Problem details> Identify all lines in the listing that include the word "script", and copy them out.

Provided data>
╭──
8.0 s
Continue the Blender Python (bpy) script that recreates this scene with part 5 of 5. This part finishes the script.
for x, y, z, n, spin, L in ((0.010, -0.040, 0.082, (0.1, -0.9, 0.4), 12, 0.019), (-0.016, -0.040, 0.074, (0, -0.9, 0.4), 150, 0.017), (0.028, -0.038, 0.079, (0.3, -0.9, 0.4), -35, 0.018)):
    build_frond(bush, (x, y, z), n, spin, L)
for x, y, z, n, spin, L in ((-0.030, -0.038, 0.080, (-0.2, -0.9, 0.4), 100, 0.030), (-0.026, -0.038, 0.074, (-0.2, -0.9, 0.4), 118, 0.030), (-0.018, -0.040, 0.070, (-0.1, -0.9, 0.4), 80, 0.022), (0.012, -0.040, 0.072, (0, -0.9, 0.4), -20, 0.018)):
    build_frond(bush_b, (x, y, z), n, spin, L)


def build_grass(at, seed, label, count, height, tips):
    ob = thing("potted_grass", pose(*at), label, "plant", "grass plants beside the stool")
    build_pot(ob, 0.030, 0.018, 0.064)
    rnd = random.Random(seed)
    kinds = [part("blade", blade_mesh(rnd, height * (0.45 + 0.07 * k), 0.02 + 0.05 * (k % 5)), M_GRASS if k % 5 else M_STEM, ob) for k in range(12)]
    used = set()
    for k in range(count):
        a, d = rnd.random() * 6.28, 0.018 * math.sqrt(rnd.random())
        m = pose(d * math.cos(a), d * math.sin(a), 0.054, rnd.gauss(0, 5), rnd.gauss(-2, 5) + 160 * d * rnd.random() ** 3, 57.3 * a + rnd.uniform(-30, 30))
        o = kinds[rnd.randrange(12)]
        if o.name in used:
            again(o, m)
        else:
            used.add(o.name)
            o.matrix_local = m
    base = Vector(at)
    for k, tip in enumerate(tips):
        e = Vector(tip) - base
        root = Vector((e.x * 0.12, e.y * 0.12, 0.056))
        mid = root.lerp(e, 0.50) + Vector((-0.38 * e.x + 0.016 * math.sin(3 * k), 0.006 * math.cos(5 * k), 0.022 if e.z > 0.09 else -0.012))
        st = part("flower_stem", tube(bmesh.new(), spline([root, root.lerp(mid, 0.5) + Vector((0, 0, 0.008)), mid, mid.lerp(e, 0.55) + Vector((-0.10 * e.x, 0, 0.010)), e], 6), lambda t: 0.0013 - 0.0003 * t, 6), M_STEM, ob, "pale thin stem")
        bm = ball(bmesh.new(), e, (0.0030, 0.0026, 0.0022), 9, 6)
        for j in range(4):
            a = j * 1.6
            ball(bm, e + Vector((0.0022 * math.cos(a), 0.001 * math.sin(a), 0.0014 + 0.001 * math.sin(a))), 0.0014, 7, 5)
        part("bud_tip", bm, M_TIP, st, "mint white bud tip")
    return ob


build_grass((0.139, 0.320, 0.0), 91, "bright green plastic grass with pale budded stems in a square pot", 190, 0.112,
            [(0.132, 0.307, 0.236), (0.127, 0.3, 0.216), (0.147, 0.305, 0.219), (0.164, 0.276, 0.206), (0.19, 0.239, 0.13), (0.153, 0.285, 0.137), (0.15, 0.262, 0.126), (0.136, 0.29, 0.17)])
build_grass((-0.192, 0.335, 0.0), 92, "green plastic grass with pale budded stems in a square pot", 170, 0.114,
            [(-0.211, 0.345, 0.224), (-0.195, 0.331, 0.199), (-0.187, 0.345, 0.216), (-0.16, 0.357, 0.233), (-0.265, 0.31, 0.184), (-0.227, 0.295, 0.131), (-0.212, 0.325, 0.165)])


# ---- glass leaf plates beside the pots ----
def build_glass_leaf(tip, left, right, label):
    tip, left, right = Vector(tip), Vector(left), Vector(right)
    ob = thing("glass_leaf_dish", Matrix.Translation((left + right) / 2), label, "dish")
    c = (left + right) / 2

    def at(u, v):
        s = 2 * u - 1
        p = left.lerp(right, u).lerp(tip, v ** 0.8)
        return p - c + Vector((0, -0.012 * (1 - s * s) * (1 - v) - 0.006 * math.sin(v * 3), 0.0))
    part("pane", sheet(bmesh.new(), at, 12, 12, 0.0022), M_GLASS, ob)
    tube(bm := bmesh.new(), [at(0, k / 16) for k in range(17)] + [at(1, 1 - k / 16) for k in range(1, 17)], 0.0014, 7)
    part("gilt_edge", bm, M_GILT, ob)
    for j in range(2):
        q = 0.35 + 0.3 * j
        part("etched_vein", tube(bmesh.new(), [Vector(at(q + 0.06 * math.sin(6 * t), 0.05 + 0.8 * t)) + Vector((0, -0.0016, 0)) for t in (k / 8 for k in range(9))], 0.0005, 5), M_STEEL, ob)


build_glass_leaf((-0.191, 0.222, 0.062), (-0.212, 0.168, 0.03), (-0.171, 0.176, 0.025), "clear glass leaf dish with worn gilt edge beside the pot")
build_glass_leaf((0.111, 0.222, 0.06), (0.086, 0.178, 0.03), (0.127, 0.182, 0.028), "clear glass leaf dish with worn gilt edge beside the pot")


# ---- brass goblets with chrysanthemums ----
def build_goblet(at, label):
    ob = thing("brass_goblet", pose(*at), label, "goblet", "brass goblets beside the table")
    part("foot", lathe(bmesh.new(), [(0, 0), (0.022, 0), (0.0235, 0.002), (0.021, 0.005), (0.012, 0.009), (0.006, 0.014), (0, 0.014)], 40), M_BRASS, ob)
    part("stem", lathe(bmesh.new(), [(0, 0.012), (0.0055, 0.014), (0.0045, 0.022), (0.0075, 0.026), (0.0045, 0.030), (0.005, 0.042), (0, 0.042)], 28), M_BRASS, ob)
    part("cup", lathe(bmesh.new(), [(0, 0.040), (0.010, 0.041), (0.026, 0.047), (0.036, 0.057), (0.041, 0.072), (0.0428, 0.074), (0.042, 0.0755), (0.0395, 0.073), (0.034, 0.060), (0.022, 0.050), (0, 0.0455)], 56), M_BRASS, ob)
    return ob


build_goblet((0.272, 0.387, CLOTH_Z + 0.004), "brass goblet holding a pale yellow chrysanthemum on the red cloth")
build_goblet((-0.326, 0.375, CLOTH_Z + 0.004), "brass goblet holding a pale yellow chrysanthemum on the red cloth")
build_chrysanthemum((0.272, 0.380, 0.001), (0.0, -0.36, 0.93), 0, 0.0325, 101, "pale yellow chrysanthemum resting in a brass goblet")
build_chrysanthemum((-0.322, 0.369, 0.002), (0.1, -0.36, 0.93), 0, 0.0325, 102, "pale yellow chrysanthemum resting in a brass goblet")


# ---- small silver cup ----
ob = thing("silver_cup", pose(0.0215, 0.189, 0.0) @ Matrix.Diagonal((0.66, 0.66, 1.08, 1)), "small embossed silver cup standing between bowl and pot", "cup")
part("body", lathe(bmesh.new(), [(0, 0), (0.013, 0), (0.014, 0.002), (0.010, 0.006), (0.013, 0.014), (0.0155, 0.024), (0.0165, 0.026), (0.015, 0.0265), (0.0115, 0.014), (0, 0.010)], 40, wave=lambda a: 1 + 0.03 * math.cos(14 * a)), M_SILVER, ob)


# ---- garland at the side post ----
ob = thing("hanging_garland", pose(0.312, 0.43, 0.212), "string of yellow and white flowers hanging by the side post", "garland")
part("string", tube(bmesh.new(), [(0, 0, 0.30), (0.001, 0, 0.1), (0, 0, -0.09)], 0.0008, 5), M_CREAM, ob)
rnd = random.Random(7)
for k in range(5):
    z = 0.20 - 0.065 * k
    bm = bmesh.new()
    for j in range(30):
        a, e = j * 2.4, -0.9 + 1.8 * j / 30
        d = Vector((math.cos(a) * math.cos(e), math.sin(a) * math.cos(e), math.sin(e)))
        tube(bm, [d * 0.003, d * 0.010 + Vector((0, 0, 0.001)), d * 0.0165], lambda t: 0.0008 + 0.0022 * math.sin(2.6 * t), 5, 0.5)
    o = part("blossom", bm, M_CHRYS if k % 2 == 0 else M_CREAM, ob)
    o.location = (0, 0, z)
╰──
╭──
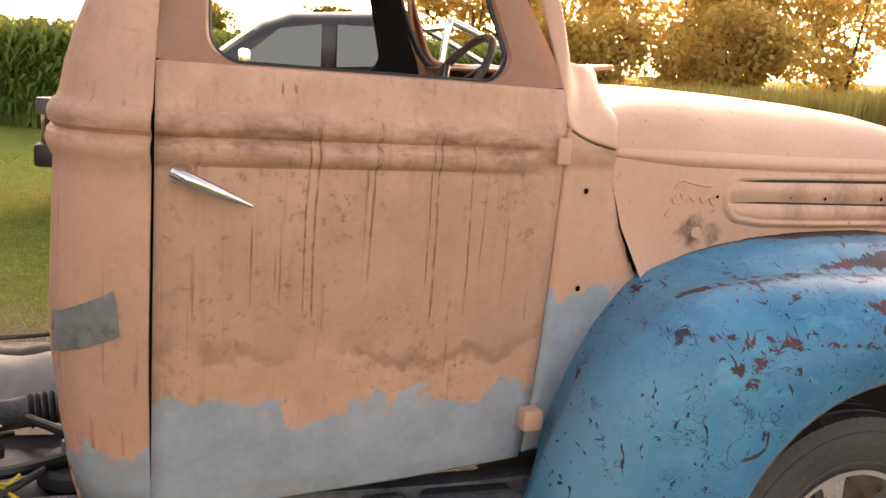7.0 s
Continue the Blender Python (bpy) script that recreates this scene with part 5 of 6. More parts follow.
╰──
╭──
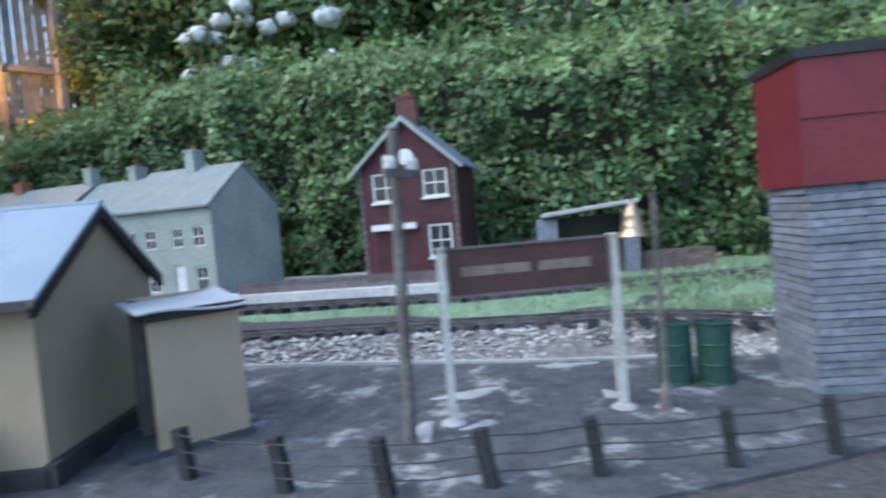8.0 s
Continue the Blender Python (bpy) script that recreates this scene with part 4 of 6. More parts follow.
╰──
Solution>
Continue the Blender Python (bpy) script that recreates this scene with part 5 of 5. This part finishes the script.
Continue the Blender Python (bpy) script that recreates this scene with part 5 of 6. More parts follow.
Continue the Blender Python (bpy) script that recreates this scene with part 4 of 6. More parts follow.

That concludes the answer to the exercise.